Nazi Collaborator Leon Degrelle Flees to Spain
Creator: Martín, Vicente
Source:
Kuko Fototeca, KUTXA_MACA_1_2733_2526_00001
Date Created: 1945-05-08
Extent: 1 item
43.32242, -1.98389
A major concern for Allied intelligence in 1945–1946 was to measure the continued existence of overt Nazi activities in Spain. The Allies had an immediate fear of Nazi “stay-behind” or “werewolf” groups within the German colony that would continue to advocate Nazi ideology and seek to integrate it into the life of the German colony and Spanish society more generally. These werewolf groups were never large in number, nor were they ever a real threat to the Spanish state or to security in general; nonetheless, they were present and active, clearly on the lookout for favors from the Spanish government, and perhaps even influence over the Franco regime on certain matters.

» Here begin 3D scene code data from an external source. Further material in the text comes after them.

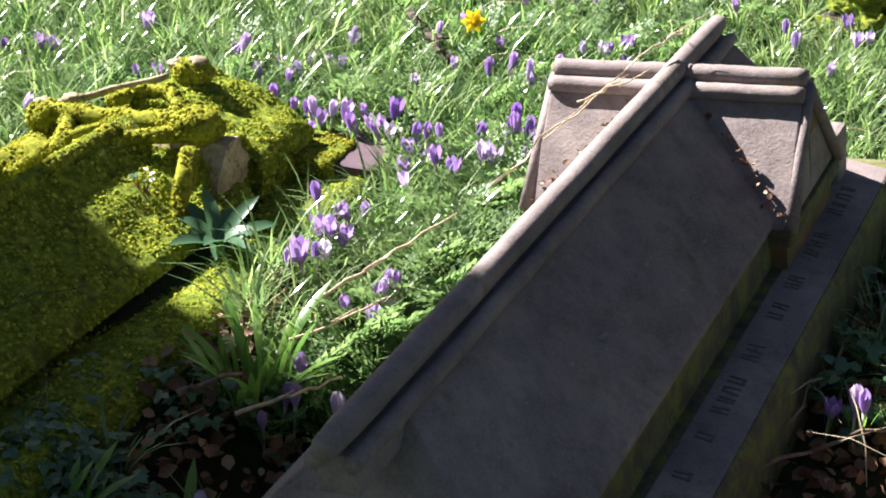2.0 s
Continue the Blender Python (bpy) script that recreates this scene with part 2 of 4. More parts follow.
def fast_mesh(name, v, f, material):
    """A mesh from arrays of points and triangles."""
    me = bpy.data.meshes.new(name)
    v, f = np.asarray(v, np.float32), np.asarray(f, np.int32)
    me.vertices.add(len(v))
    me.vertices.foreach_set("co", v.ravel())
    me.loops.add(f.size)
    me.loops.foreach_set("vertex_index", f.ravel())
    me.polygons.add(len(f))
    me.polygons.foreach_set("loop_start", np.arange(0, f.size, 3, dtype=np.int32))
    me.update(calc_edges=True)
    me.validate()
    me.materials.append(material)
    return me


def stuff(name, v, f, material, label, category):
    return tagged(new(name, fast_mesh(name, v, f, material)), label, category, "", "stuff")


def part(name, bm, material, parent=None, label="", smooth=False):
    """One mesh object from a bmesh, under a thing or a part."""
    me = bpy.data.meshes.new(name)
    bmesh.ops.recalc_face_normals(bm, faces=bm.faces)
    for face in bm.faces:
        face.smooth = smooth
    bm.to_mesh(me)
    bm.free()
    me.materials.append(material)
    ob = new(name, me)
    ob.parent = parent
    return tagged(ob, label)


def thing(name, label, category, m=None, group="", kind=""):
    ob = new(name)
    ob.empty_display_size = 0.1
    if m is not None:
        ob.matrix_world = m
    return tagged(ob, label, category, group, kind)


def box(lo, hi, bevel=0.004, cuts=0):
    bm = bmesh.new()
    bmesh.ops.create_cube(bm, size=1)
    for v in bm.verts:
        v.co = Vector([lo[n] + (v.co[n] + 0.5) * (hi[n] - lo[n]) for n in range(3)])
    if bevel:
        bmesh.ops.bevel(bm, geom=bm.edges[:], offset=bevel, segments=2, affect="EDGES", profile=0.6)
    return bm


def prism(outline, y0, y1, bevel=0.0):
    """An outline in x and z, drawn out along y."""
    bm = bmesh.new()
    front = [bm.verts.new((x, y0, z)) for x, z in outline]
    back = [bm.verts.new((x, y1, z)) for x, z in outline]
    n = len(outline)
    bm.faces.new(front)
    bm.faces.new(back[::-1])
    for a in range(n):
        b = (a + 1) % n
        bm.faces.new((front[b], front[a], back[a], back[b]))
    if bevel:
        bmesh.ops.bevel(bm, geom=bm.edges[:], offset=bevel, segments=2, affect="EDGES", profile=0.6)
    return bm


def tube(points, radii, sides=7, bm=None):
    """A tapered, rounded rod through the points."""
    bm = bm or bmesh.new()
    pts = [Vector(p) for p in points]
    rings = []
    for n, p in enumerate(pts):
        way = (pts[min(n + 1, len(pts) - 1)] - pts[max(n - 1, 0)]).normalized()
        side = way.orthogonal().normalized()
        up = way.cross(side)
        r = radii[n] if hasattr(radii, "__len__") else radii
        rings.append([bm.verts.new(p + (side * math.cos(a) + up * math.sin(a)) * r) for a in (2 * math.pi * k / sides for k in range(sides))])
    for a, b in zip(rings, rings[1:]):
        for k in range(sides):
            bm.faces.new((a[k], a[(k + 1) % sides], b[(k + 1) % sides], b[k]))
    bm.faces.new(rings[0][::-1])
    bm.faces.new(rings[-1])
    return bm


def wiggle(a, b, n, amount, seed):
    """Points from a to b that stray a little."""
    r = random.Random(seed)
    a, b = Vector(a), Vector(b)
    length = (b - a).length
    out = []
    for k in range(n + 1):
        t = k / n
        off = Vector([r.uniform(-1, 1) for _ in range(3)]) * amount * length * (4 * t * (1 - t)) ** 0.5
        out.append(a.lerp(b, t) + off)
    return out


def lump(center, size, seed, rough=0.25, sub=3):
    bm = bmesh.new()
    bmesh.ops.create_icosphere(bm, subdivisions=sub, radius=1)
    for v in bm.verts:
        d = 1 + rough * noise.noise(v.co * 1.7 + Vector((seed, seed * 2, 0))) + rough * 0.4 * noise.noise(v.co * 5 + Vector((seed, 0, seed)))
        v.co = Vector([center[n] + v.co[n] * size[n] * d for n in range(3)])
    return bm


def join(*bms):
    out = bmesh.new()
    for bm in bms:
        me = bpy.data.meshes.new("joined")
        bm.to_mesh(me)
        bm.free()
        out.from_mesh(me)
        bpy.data.meshes.remove(me)
    return out


def ground_z(x, y):
    """Height of the ground, for numbers or arrays."""
    z = 0.012 * np.sin(x * 3.1 + 0.7) * np.cos(y * 2.3) + 0.008 * np.sin(x * 7.3 + y * 5.1)
    z = z - 0.10 * np.exp(-(((x + 1.12) / 0.22) ** 2 + ((y - 2.2) / 0.45) ** 2))
    z = z - 0.16 * np.exp(-(((x + 0.85) / 0.45) ** 2 + ((y - 1.9) / 0.5) ** 2))
    return z


def turns(n, yaw=None, tilt=0.4, scale=(0.8, 1.2)):
    """Random turns with a size, as n matrices."""
    yaw = rng.uniform(0, 2 * np.pi, n) if yaw is None else yaw
    a, b = rng.normal(0, tilt, n), rng.normal(0, tilt, n)
    cy, sy, ca, sa, cb, sb = np.cos(yaw), np.sin(yaw), np.cos(a), np.sin(a), np.cos(b), np.sin(b)
    z, o = np.zeros(n), np.ones(n)
    rz = np.stack([cy, -sy, z, sy, cy, z, z, z, o], -1).reshape(n, 3, 3)
    rx = np.stack([o, z, z, z, ca, -sa, z, sa, ca], -1).reshape(n, 3, 3)
    ry = np.stack([cb, z, sb, z, o, z, -sb, z, cb], -1).reshape(n, 3, 3)
    return (rz @ rx @ ry) * rng.uniform(*scale, n)[:, None, None]


def scatter(tv, tf, m, t):
    """Copies of one template, as one set of points and triangles."""
    tv, tf = np.asarray(tv, float), np.asarray(tf, int)
    v = np.einsum("nij,kj->nki", m, tv) + t[:, None, :]
    f = tf[None] + (np.arange(len(t)) * len(tv))[:, None, None]
    return v.reshape(-1, 3), f.reshape(-1, 3)


def gather(pieces):
    vs, fs, at = [], [], 0
    for v, f in pieces:
        vs.append(v)
        fs.append(f + at)
        at += len(v)
    return np.concatenate(vs), np.concatenate(fs)


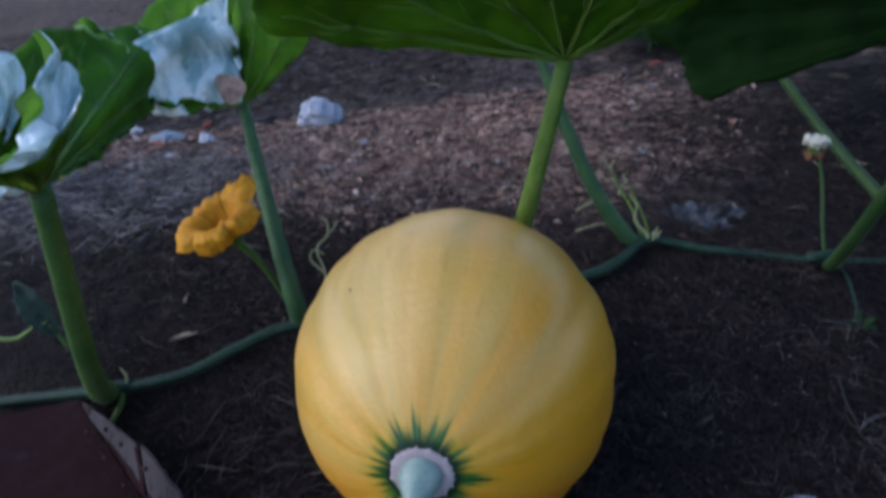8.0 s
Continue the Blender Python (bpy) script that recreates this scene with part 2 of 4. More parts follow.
def soil_material():
    m, t, p = mat("soil")
    co = coords(t)
    big, mid, fine = noise_of(t, 3.5, 5, 0.6, co), noise_of(t, 38, 6, 0.7, co), noise_of(t, 260, 4, 0.7, co)
    clod = noise_of(t, 13, 4, 0.6, co)
    across, y, _ = node(t, "ShaderNodeSeparateXYZ", Vector=co).outputs
    # rotted bed round the vine, leaf shade in its colour; dry needle-strewn earth behind
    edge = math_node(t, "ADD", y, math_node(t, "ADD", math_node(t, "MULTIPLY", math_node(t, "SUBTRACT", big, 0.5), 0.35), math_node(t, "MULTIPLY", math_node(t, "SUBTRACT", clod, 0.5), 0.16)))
    # ragged right edge: the fall to dark there paints in leaf shade
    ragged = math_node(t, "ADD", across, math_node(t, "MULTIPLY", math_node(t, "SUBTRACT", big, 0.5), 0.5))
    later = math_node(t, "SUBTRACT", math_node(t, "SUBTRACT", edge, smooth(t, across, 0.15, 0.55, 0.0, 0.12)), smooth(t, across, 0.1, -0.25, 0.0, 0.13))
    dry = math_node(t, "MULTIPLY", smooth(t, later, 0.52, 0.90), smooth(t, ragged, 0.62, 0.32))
    damp_shade_c = mix_col(t, smooth(t, mid, 0.32, 0.68), (0.0060, 0.0047, 0.0048), (0.024, 0.0178, 0.0168))
    damp_shade_c = mix_col(t, smooth(t, clod, 0.50, 0.66, 0.0, 0.7), damp_shade_c, (0.0056, 0.0043, 0.0045))
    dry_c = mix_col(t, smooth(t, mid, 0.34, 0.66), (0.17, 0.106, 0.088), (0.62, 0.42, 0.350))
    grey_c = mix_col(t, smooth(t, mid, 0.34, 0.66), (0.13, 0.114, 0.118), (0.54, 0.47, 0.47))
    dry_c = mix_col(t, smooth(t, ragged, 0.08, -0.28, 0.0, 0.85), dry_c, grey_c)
    c = mix_col(t, dry, damp_shade_c, dry_c)
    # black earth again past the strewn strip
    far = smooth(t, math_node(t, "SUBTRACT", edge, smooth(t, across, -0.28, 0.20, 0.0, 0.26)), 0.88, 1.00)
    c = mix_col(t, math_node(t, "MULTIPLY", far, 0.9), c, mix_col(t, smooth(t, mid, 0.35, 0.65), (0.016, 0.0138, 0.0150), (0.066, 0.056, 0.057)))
    # further off the soil is patchy
    flat = node(t, "ShaderNodeVectorMath", i0=co, i1=(0.0, 0.8, 0.0))
    flat.operation = "DISTANCE"
    wide = math_node(t, "ADD", math_node(t, "MULTIPLY", noise_of(t, 1.1, 6, 0.7, co), 0.5), math_node(t, "MULTIPLY", mid, 0.5))
    patchy = mix_col(t, smooth(t, wide, 0.36, 0.64), (0.030, 0.023, 0.021), (0.115, 0.085, 0.074))
    c = mix_col(t, smooth(t, math_node(t, "ADD", flat.outputs["Value"], math_node(t, "MULTIPLY", big, 0.8)), 1.3, 2.4), c, patchy)
    c = mix_col(t, math_node(t, "MULTIPLY", smooth(t, fine, 0.5, 0.75), 0.45), c, (0.085, 0.060, 0.050))
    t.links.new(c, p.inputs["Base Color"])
    p.inputs["Roughness"].default_value = 0.95
    p.inputs["Specular IOR Level"].default_value = 0.15
    bump(t, p, math_node(t, "ADD", math_node(t, "MULTIPLY", mid, 0.6), math_node(t, "MULTIPLY", fine, 0.4)), 1.0, 0.008)
    return m
def worn_paint(name, paint, paint2, bare, amount):
    m, t, p = mat(name)
    co = coords(t)
    n1, n2, n3 = noise_of(t, 22, 5, 0.65, co), noise_of(t, 130, 4, 0.7, co), noise_of(t, 9, 3, 0.5, co)
    c = mix_col(t, smooth(t, n3, 0.35, 0.65), paint, paint2)
    wear = math_node(t, "ADD", math_node(t, "MULTIPLY", n1, 0.7), math_node(t, "MULTIPLY", n2, 0.3))
    c = mix_col(t, smooth(t, wear, amount, amount + 0.07), c, bare)
    c = mix_col(t, math_node(t, "MULTIPLY", smooth(t, n2, 0.55, 0.7), 0.6), c, (0.02, 0.014, 0.014))
    t.links.new(c, p.inputs["Base Color"])
    t.links.new(smooth(t, n2, 0.3, 0.7, 0.75, 0.95), p.inputs["Roughness"])
    p.inputs["Specular IOR Level"].default_value = 0.08
    bump(t, p, wear, 0.5, 0.0012)
    return m


def film_material(name, dim, lit, thin, solid):
    m, t, p = mat(name)
    co = coords(t)
    n = noise_of(t, 60, 4, 0.7, co)
    t.links.new(mix_col(t, smooth(t, n, 0.35, 0.65), dim, lit), p.inputs["Base Color"])
    p.inputs["Roughness"].default_value = 0.3
    t.links.new(smooth(t, n, 0.3, 0.7, thin, solid), p.inputs["Alpha"])
    return m


# centre and axis of the squash
SQ = Vector((0.1519, 0.3669, 0.0981))
SQ_AXIS = Vector((-0.0925, -0.9700, 0.2231)).normalized()
SQ_A, SQ_B = 0.105, 0.1139
SQ_TURN = SQ_AXIS.to_track_quat("Z", "Y").to_matrix().to_4x4()
SQ_POSE = Matrix.Translation(SQ) @ SQ_TURN
SCARS = [tuple(SQ_POSE.inverted() @ Vector(v)) for v in ((0.102, 0.336, 0.188), (0.202, 0.316, 0.175), (0.223, 0.310, 0.157), (0.160, 0.275, 0.165), (0.118, 0.385, 0.199))]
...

As a result, the Allies developed a program which sought to deport former Nazis from Spain and other neutral states to the occupation zones of Germany where they could go through denazification procedures. This repatriation program was, in many ways, an extension of the denazification process being implemented in German territory.
In 1945, the British and US Embassies in Madrid compiled a list of 1600 suspect individuals, but by 1947, the Allies requested that only 104 be deported. Approximately 265 Germans were deported from Spain in 1946 and 1947, but none was from that list. Others returned voluntarily to Germany and, although it is impossible to calculate how many, it is safe to conclude that these numbers were small. The primary reason the number of deportees was so small was that the Franco regime protected these Nazis.
A secondary Allied concern were Nazis who entered Spain as the Second World War ended, seeking refuge and hiding from persecution. There were two notorious cases. One was Leon Degrelle, leader of the fascist Rexist Party in Belgium, who had collaborated extensively with Nazi occupiers there. The photo shows the plane that carried him to Spain after it crash landed on the beach of San Sebastian on 8 May 1945. Degrelle’s Belgian citizenship was revoked on 19 December 1945, but he was allowed to stay in Spain, acquired Spanish citizenship, and made his first public appearance in 1954. He died in Málaga in 1994.
Another such figure was Otto Skorzeny, an Austrian-born member of the SS who was infamous for rescuing Italian fascist leader Benito Mussolini from prison in September 1943. Skorzeny escaped from an Allied detention camp in occupied Germany in 1948. By 1952, he settled in Spain. He was one of more than 100 Nazi officers who lived there. He ran an import-export business in Madrid, maintained ties to many former Nazis, and often appeared in the Spanish press through the 1960s talking about his wartime exploits. He died in Madrid in 1975.